Berdasarkan hadis di atas, secara tegas golongan ini menilai anjing najis. Penalaran logisnya, mulut adalah bagian dari tubuh anjing yang paling bersih. Bahkan anjing adalah binatang dengan mulut yang paling tidak berbau, karena kerap menjulurkan lidah. Jika mulutnya yang bersih saja mengeluarkan air ludah yang kotor, seperti disebut dalam hadis, apalagi bagian-bagian tubuh yang lain.

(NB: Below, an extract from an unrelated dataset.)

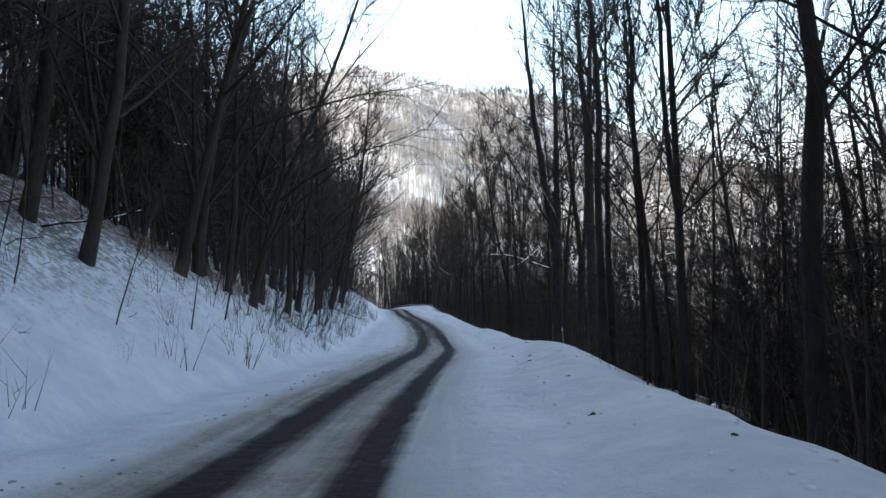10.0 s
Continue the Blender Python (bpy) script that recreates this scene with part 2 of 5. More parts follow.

Ini prosedur berargumen yang di dalam teori hukum Islam disebut mafhum aula, menarik pemahaman dengan realita yang lebih jelas.

Dengan demikian, ketika terkena jilatan anjing, yang wajib dilakukan adalan mensucikan sebagaimana yang telah dijelaskan secara tegas dalam hadis. Imam Jalaluddin Al-Mahalli mengatakan:

مَسْأَلَةٌ: فَإِنْ وَلَغَ فِي الإِنَاءِ كَلْبٌ أَيَّ إنَاءٍ كَانَ وَأَيَّ كَلْبٍ كَانَ كَلْبَ صَيْدٍ أَوْ غَيْرَهُ, صَغِيرًا أَوْ كَبِيرًا فَالْفَرْضُ إهْرَاقُ مَا فِي ذَلِكَ الإِنَاءِ كَائِنًا مَا كَانَ ثُمَّ يُغْسَلُ بِالْمَاءِ سَبْعَ مَرَّاتٍ, وَلاَ بُدَّ أُولاَهُنَّ بِالتُّرَابِ مَعَ الْمَاءِ

Permasalahan, jika seekor anjing–baik anjing pemburu maupun yang lain, baik besar maupun kecil–menjilat di sebuah bejana mana pun itu, maka wajib untuk menumpahkan isi bejana tersebut, lalu membasuhnya sebanyak tujuh kali. Dan wajib salah satunya dicampur dengan dengan debu.

WaAllahu a’lam


Sumber:

  • Kifayah Al-Ahyar, vol. I hal. 69, CD. Maktabah Syamilah.
  • Syarh Al-Mahalli ‘Ala Al-Minhaj, Vol. I hal. 109, cet. Darul Fikr.